Feature: Another Kind of Desert Warmth
Driving south across the Sonoran Desert, there came a point where I went from tourist to pilgrim - and my winter getaway to Arizona turned into something else. I'd seen the triangle on my map. Mission San Xavier del Bac, just off Highway 19, nine miles from Tucson, out in the middle of the Tono'odham Indian reservation. But that didn't prepare me for the way the mission looks, shimmering in the Sonoran sun like a mirage. Ever since it was built here, San Xavier's been luring people off the highway. Bernard Fontana is a local historian.
Fontana: "This has been an icon of Southern Arizona since the second half of the 19th century. In fact, even the 49ers on their way to California were awed by the building, so having visitors is nothing unusual."The Gold Rush brought that first wave of travelers, and today, visitors are just as struck by San Xavier's collection of Mexican baroque art, fully restored for the mission's 200th anniversary. A team of Italian conservators calls this the Sistine Chapel of the United States. But when I arrive, I don't want to just march into this place of worship and gawk at the statues. I decide to go to Mass. Having grown up Catholic, I know the steps, and hope I can blend into the crowd. Again, Bernard Fontana.

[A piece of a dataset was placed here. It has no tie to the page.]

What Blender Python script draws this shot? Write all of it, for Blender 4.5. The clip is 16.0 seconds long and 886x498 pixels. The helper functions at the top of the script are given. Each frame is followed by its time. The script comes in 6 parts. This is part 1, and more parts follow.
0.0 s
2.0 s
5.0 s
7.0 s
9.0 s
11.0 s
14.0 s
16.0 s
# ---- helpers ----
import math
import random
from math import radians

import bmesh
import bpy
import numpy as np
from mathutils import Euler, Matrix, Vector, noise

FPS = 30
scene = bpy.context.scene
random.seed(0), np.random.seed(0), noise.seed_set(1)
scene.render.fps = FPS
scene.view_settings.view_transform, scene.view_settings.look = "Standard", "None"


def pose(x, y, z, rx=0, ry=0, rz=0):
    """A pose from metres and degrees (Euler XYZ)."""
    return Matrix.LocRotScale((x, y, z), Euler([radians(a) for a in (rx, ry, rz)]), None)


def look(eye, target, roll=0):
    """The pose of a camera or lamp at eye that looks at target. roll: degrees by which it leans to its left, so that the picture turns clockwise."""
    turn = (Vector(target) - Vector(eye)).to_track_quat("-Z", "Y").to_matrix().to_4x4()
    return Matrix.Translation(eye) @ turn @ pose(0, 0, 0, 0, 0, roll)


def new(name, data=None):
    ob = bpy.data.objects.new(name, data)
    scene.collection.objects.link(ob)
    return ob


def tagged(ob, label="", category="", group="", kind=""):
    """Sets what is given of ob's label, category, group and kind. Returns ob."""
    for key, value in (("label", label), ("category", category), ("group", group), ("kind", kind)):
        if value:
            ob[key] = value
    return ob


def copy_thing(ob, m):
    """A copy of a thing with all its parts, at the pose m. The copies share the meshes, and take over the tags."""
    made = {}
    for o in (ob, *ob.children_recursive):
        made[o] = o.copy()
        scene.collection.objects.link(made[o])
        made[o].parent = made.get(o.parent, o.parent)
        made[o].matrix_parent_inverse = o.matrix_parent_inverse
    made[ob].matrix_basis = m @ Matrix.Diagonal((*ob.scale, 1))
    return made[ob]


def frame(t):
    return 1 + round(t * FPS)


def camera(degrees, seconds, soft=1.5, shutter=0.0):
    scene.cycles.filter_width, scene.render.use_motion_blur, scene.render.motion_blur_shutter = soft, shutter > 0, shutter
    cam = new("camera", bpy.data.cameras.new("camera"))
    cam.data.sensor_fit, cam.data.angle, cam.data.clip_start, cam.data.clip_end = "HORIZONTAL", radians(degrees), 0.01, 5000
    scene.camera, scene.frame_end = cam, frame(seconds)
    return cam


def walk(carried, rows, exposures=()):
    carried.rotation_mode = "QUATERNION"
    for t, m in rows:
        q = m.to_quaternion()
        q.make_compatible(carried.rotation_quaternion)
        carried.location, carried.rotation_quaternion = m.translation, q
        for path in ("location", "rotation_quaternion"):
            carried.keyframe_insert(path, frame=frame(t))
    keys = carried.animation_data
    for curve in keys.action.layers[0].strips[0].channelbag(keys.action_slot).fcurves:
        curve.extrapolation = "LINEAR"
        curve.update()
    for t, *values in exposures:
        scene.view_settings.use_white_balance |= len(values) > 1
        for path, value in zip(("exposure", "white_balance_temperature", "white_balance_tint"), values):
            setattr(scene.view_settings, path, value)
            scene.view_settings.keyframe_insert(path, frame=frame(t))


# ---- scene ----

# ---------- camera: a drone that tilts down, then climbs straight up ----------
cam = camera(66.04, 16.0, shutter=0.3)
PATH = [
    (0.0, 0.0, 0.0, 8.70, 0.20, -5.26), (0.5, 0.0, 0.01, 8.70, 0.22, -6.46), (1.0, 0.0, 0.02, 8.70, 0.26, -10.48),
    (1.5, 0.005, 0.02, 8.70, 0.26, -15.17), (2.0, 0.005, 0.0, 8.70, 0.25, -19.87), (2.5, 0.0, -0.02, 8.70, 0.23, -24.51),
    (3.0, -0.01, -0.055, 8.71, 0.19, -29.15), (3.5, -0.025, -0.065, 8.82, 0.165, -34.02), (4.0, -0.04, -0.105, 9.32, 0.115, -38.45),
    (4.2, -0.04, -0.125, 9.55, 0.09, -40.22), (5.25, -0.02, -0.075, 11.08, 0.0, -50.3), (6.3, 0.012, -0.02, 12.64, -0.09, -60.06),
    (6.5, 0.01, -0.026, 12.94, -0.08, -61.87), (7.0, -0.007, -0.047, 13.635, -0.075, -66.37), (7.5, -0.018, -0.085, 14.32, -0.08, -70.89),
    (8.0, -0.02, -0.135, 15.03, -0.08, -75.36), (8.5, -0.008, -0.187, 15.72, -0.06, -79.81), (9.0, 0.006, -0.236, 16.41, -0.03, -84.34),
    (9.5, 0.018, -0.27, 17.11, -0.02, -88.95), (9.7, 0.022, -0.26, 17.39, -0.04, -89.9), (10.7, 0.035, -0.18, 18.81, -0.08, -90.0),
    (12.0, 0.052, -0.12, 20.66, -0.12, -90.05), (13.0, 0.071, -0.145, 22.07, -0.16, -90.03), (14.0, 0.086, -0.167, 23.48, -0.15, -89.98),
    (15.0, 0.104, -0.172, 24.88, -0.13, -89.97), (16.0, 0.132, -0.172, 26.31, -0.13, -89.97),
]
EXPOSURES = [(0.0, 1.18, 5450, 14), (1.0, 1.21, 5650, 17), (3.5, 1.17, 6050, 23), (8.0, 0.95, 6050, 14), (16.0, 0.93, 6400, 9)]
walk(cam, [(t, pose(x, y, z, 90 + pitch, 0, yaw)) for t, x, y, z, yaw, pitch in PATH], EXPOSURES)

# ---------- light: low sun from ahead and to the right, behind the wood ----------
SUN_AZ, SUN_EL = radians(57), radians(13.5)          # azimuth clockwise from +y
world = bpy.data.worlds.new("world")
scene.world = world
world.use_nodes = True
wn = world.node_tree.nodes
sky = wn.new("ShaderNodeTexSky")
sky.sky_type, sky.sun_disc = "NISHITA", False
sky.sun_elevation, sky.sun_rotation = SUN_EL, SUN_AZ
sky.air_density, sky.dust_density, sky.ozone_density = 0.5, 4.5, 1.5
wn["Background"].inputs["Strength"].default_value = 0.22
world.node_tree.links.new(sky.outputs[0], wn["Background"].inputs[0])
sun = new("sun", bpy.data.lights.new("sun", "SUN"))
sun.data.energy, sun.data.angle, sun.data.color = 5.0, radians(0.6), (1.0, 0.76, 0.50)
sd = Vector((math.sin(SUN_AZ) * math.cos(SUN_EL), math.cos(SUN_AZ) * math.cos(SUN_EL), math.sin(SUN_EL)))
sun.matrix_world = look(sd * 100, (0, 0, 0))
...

Fontana: "It's kind of like the biggest bus stop in the world. People who come to church here live in the wealthiest areas of Tucson, people from the local community, Mexicanos who live in the neighborhood. During the Our Father, there they are, holding hands."During Mass, I watch young moms and dads trying to quiet restless children, elderly women kneeling in their crisp skirts, teenagers coolly glancing at one another - just like at the Masses I went to as a kid. What's different is the constant advance and retreat of lone men and women, coming up the aisles to the statues of the Virgin Mary, or to the patron saint of the community, Francisco Xavier. Fontana tells me they're pilgrims, who make the 9-mile trip on foot from Tucson.
Fontana: "It doesn't matter to them that there's a service going on. They'll go directly to a saint."An army of painted and sculpted saints populates the church, plus a hundred and eighty angels, hovering and singing overhead. An enormous painting of the Last Supper covers one wall, and the Pentecost stretches across another. It's a lot to take in. After Mass, I go out for some air, and I find a narrow clay stairway up to the roof, where a restoration crew is working. Foreman Danny Morales marvels at how well the adobe structure has held up, without benefit of rebar.

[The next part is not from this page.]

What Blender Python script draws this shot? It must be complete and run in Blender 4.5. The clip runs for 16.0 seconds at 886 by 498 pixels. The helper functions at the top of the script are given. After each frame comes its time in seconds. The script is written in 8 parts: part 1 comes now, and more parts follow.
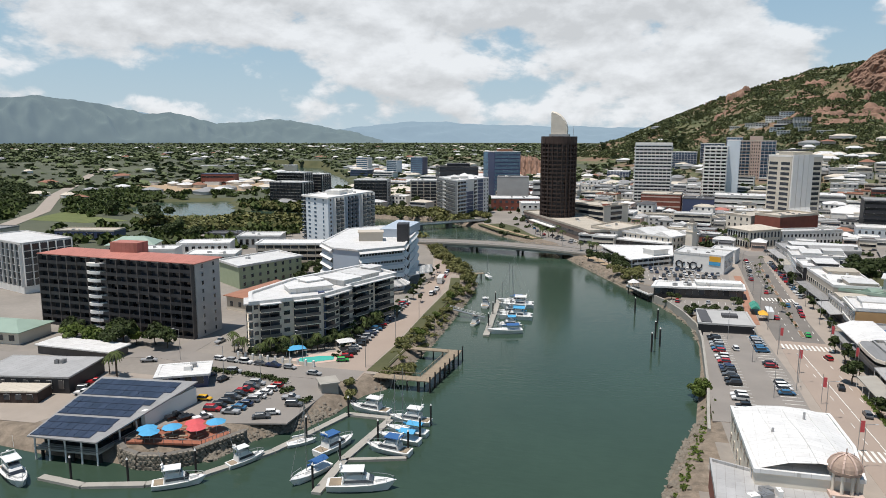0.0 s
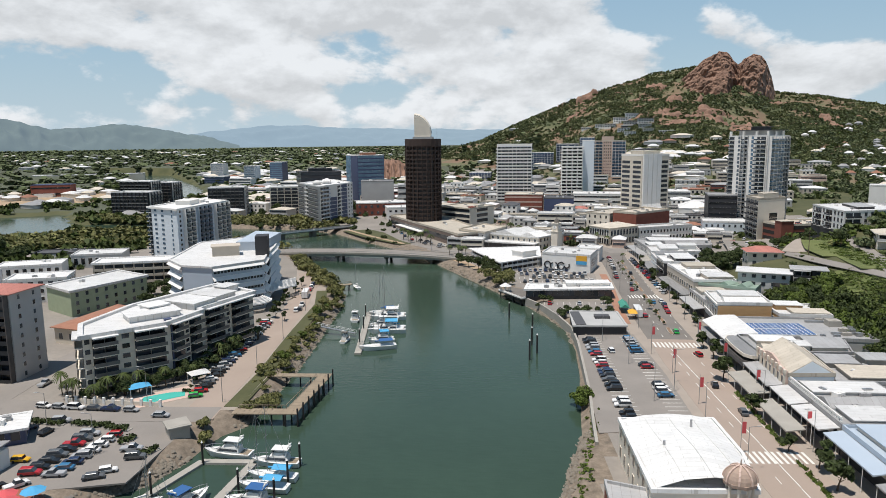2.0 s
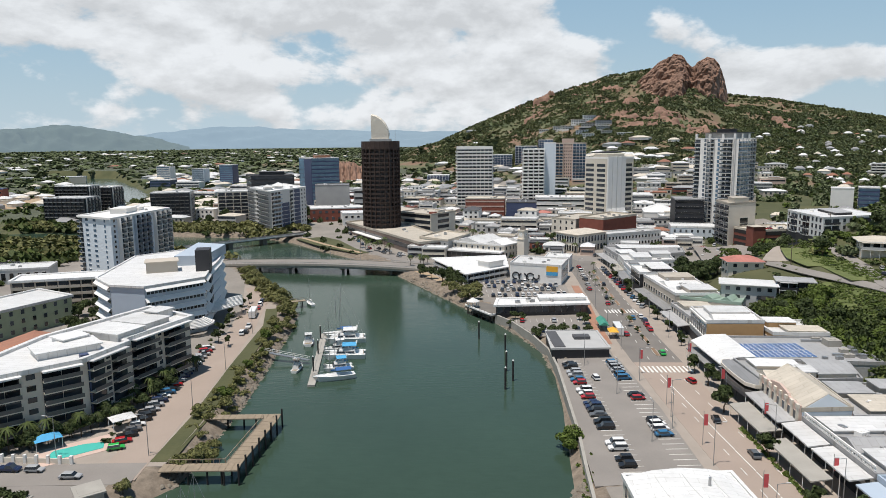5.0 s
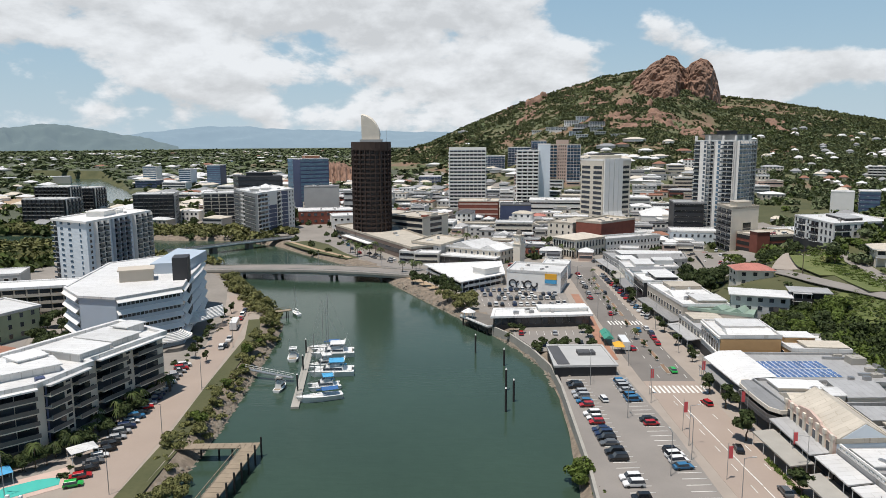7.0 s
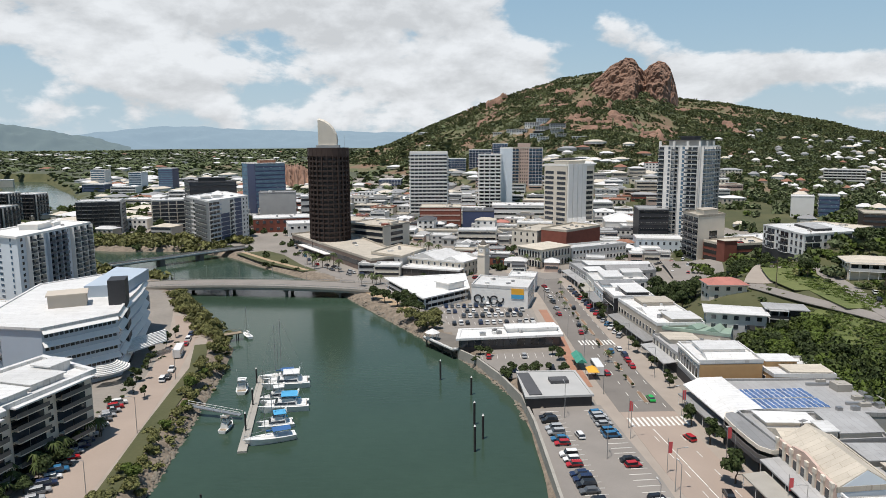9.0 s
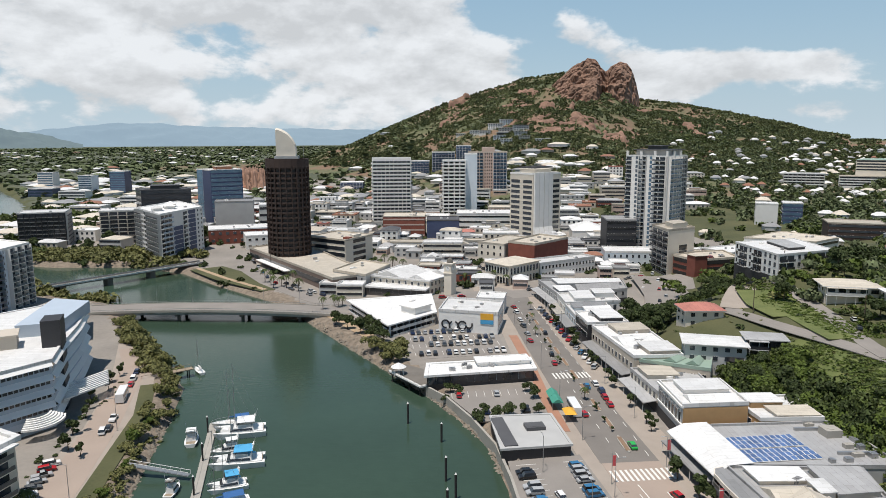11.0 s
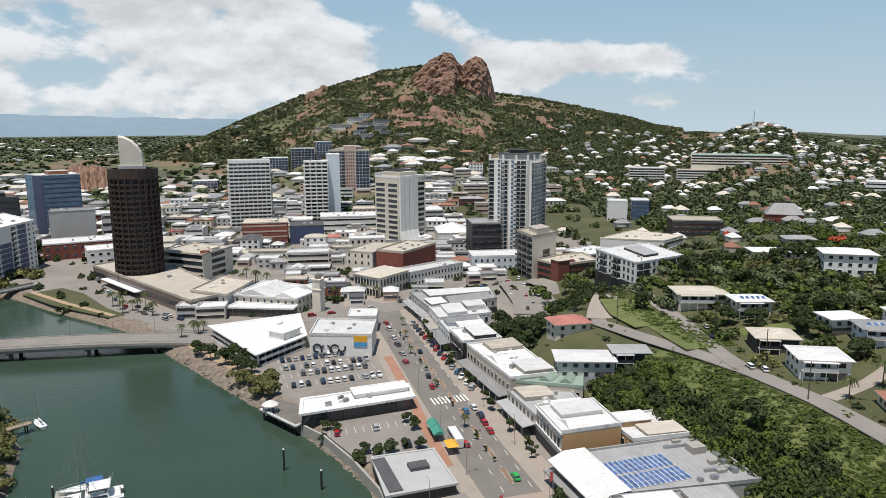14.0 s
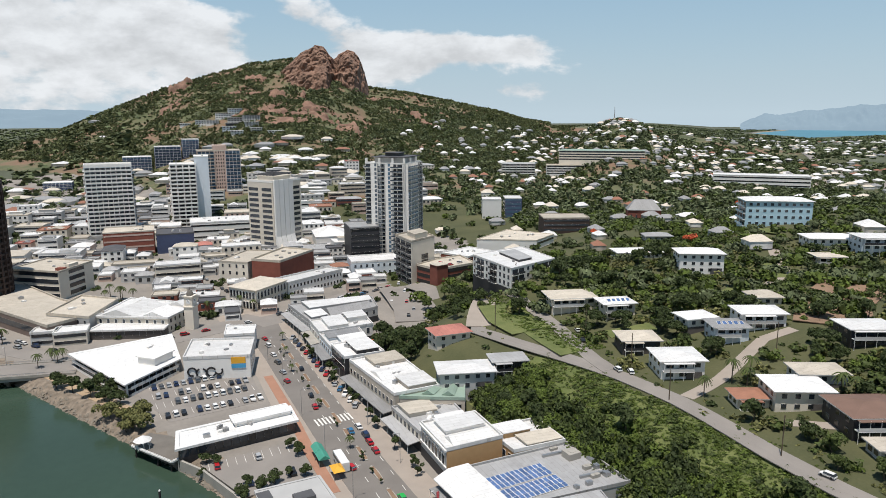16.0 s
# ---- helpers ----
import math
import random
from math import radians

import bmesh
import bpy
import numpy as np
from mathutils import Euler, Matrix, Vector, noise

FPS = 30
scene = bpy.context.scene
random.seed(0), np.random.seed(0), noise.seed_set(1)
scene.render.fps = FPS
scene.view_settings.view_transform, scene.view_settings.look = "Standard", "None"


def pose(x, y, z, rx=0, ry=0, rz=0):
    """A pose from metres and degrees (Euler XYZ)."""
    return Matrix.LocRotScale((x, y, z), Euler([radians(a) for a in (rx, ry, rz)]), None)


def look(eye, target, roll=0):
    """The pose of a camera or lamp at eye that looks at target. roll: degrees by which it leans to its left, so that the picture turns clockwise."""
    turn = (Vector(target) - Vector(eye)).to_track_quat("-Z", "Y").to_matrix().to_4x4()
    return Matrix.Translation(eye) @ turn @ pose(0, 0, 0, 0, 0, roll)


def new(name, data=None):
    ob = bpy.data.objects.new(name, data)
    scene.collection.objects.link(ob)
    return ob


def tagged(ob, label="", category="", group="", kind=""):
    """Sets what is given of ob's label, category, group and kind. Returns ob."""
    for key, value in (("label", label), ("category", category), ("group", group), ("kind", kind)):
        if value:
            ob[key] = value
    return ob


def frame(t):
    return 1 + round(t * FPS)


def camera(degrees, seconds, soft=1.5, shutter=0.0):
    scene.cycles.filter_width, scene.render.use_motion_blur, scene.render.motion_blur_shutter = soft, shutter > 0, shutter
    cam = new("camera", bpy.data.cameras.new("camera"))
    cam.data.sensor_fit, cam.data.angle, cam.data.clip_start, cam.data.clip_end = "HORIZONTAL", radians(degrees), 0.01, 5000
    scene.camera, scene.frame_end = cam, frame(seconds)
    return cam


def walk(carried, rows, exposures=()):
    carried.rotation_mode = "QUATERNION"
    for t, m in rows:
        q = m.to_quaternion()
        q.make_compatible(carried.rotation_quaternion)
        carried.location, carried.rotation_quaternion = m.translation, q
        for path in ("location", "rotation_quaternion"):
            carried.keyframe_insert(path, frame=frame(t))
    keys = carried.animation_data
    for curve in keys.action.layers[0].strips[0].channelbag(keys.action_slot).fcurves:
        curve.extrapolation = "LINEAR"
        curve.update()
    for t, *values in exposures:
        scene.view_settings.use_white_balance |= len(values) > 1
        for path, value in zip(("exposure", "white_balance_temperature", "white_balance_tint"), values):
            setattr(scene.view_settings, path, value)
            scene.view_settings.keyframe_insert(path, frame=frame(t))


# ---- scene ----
cam = camera(64.9, 16.0, soft=0.8)
PATH = [
    (0, (6.016, -58.76, 67.534), (5.545, -56.842, 67.216), 0.1),
    (0.5, (5.632, -55.068, 67.827), (5.209, -53.139, 67.51), -0.1),
    (1, (4.909, -51.23, 67.63), (4.597, -49.279, 67.316), -0.3),
    (1.5, (4.064, -47.131, 67.408), (3.868, -45.165, 67.097), -0.5),
    (2, (2.796, -42.997, 67.529), (2.703, -41.023, 67.218), -0.6),
    (2.5, (1.898, -38.976, 67.536), (1.852, -37.0, 67.227), -0.7),
    (3, (1.032, -34.407, 67.7), (1.019, -32.431, 67.391), -0.7),
    (3.5, (0.496, -30.276, 67.895), (0.507, -28.3, 67.586), -0.7),
    (4, (-0.196, -26.083, 68.158), (-0.171, -24.108, 67.849), -0.6),
    (6.5, (-1.048, -5.592, 67.972), (-1.007, -3.616, 67.667), -0.5),
    (7, (-1.566, -1.667, 68.206), (-1.507, 0.309, 67.9), -0.3),
    (7.5, (-1.376, 2.621, 68.24), (-1.316, 4.596, 67.934), -0.4),
    (8, (-1.409, 6.723, 68.906), (-1.284, 8.696, 68.601), -0.4),
    (10.5, (-0.932, 27.072, 78.69), (-0.717, 29.036, 78.375), -0.2),
    (11, (-0.913, 30.999, 80.869), (-0.636, 32.954, 80.551), -0.2),
    (11.5, (-1.134, 34.404, 82.512), (-0.809, 36.351, 82.19), -0.0),
    (12, (-1.567, 37.061, 84.439), (-1.188, 38.997, 84.111), 0.0),
    (12.5, (-1.626, 38.328, 86.752), (-1.198, 40.252, 86.417), -0.1),
    (13, (-1.901, 39.282, 88.499), (-1.413, 41.191, 88.159), -0.2),
    (13.5, (-1.816, 39.944, 90.236), (-1.233, 41.826, 89.888), -0.2),
    (14, (-2.341, 40.641, 92.135), (-1.683, 42.496, 91.782), -0.2),
    (14.5, (-2.481, 40.657, 93.939), (-1.766, 42.491, 93.582), -0.2),
    (15, (-2.652, 41.104, 95.901), (-1.858, 42.903, 95.538), -0.1),
    (15.5, (-2.908, 41.582, 97.855), (-2.019, 43.335, 97.486), -0.1),
    (16, (-2.029, 41.717, 101.04), (-1.058, 43.423, 100.659), -0.2),
]
walk(cam, [(t, look(eye, target, roll)) for t, eye, target, roll in PATH])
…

Morales: "They used, of course, the natural resources...but there was nothing out here. Look at those flying buttresses...that tower...it's pretty amazing."As always, the midday Arizona sun shines hot on San Xavier...but somehow, the church's creamy surface stays cool to the touch. The city seems a long way off.

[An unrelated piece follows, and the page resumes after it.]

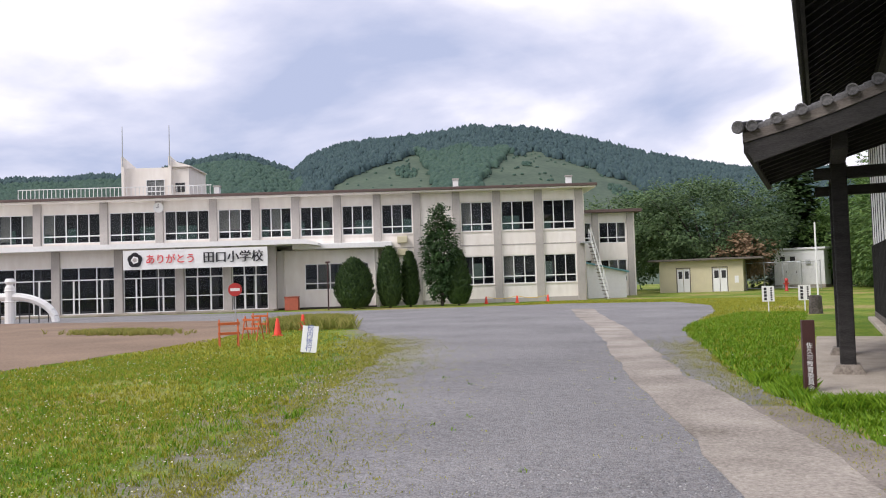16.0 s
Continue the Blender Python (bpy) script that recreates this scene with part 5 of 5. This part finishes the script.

Morales: "I think when people see the mission out here ... all by itself... no urban sprawl all over it, no pavement or anything, just seeing it out here, you still wonder what it was like 200 years ago. You're in your own little world out here. I think people who come here see that. It just leaves you with something of an awe."Reluctantly, I come down from the roof, and notice a tiny chapel, maybe 20 yards from the main church. Inside the is a shrine, filled with milagros - small offerings of thanks to God, or petitions for his help. Someone has left a long, black piece of braided hair. There's a sonogram of a baby yet to be born, and handwritten letters, all lit by flickering candles. The chapel has none of the magnificent art that made Mission San Xavier famous. But to me, the milagros are the essence of the place, evidence that this is a living community of people who share one faith. There's room here for tourists, for pilgrims, and for those of us who are somewhere in between. For the Savvy Traveler, I'm Diane de la Paz, at Mission San Xavier del Bac, just south of Tucson, Arizona.